Maia Kidd, Massey University, PhD Candidate
Maia is examining the link between hydrothermal alteration and physical rock properties, and developing non-destructive methods for quantifying strength and porosity via hyperspectral imaging.  She will examine altered rocks at different spatial resolutions, from micro-scale structural changes using SEM and synchrotron analysis, to landscape scale using airborne hyperspectral imaging. Her focus is on understanding how post-eruptive processes like hydrothermal alteration and erosion affect how volcanic rocks behave in the landscape.

Daniel Sturgess, Massey University, PhD Candidate
Daniel is working on hyperspectral-based mapping of volcano outgassing, across multiple volcanoes, including Whakaari, Ruapehu and Tongariro for model development which will be applied to assess hydrothermal alteration processes at Whakaari. 
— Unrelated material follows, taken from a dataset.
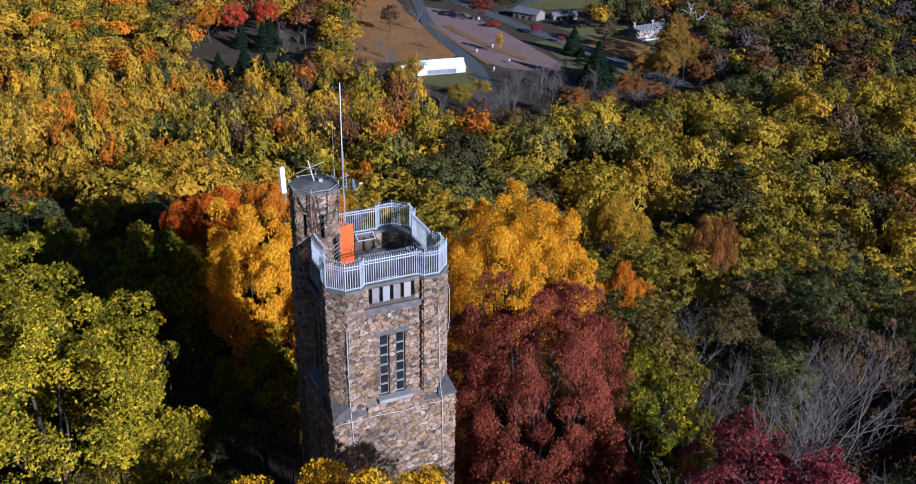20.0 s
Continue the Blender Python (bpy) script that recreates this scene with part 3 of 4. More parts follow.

Jeff Robert, Massey University, PhD Candidate
Jeff is investigating how highly destructive pyroclastic density currents are interacting with water bodies. With the PELE facility, his research focuses on how pyroclastic density currents propagate across the water surface and generate tsunamis. 

Rae Sanchez, Massey University, PhD Candidate
Rae’s research focuses on the physiochemical conditions and spatiotemporal history of hydrothermal alteration at Tongariro, utilising petrographic analyses, geochemistry, and mass balance modelling techniques. The results can provide insight into the timescales of hydrothermal alteration associated with phreatic eruptions and flank collapse.  

Juliette Vicente, Massey University, PhD Candidate
Juliette’s research combines numerical modelling, rock mechanics and quantitative analysis to investigate volcanic debris avalanches from pre-failure to emplacement. By analysing failure conditions and their effects on flow dynamics (e.g. runout distances, velocities and inundation depths), she aims to improve volcanic hazard assessment.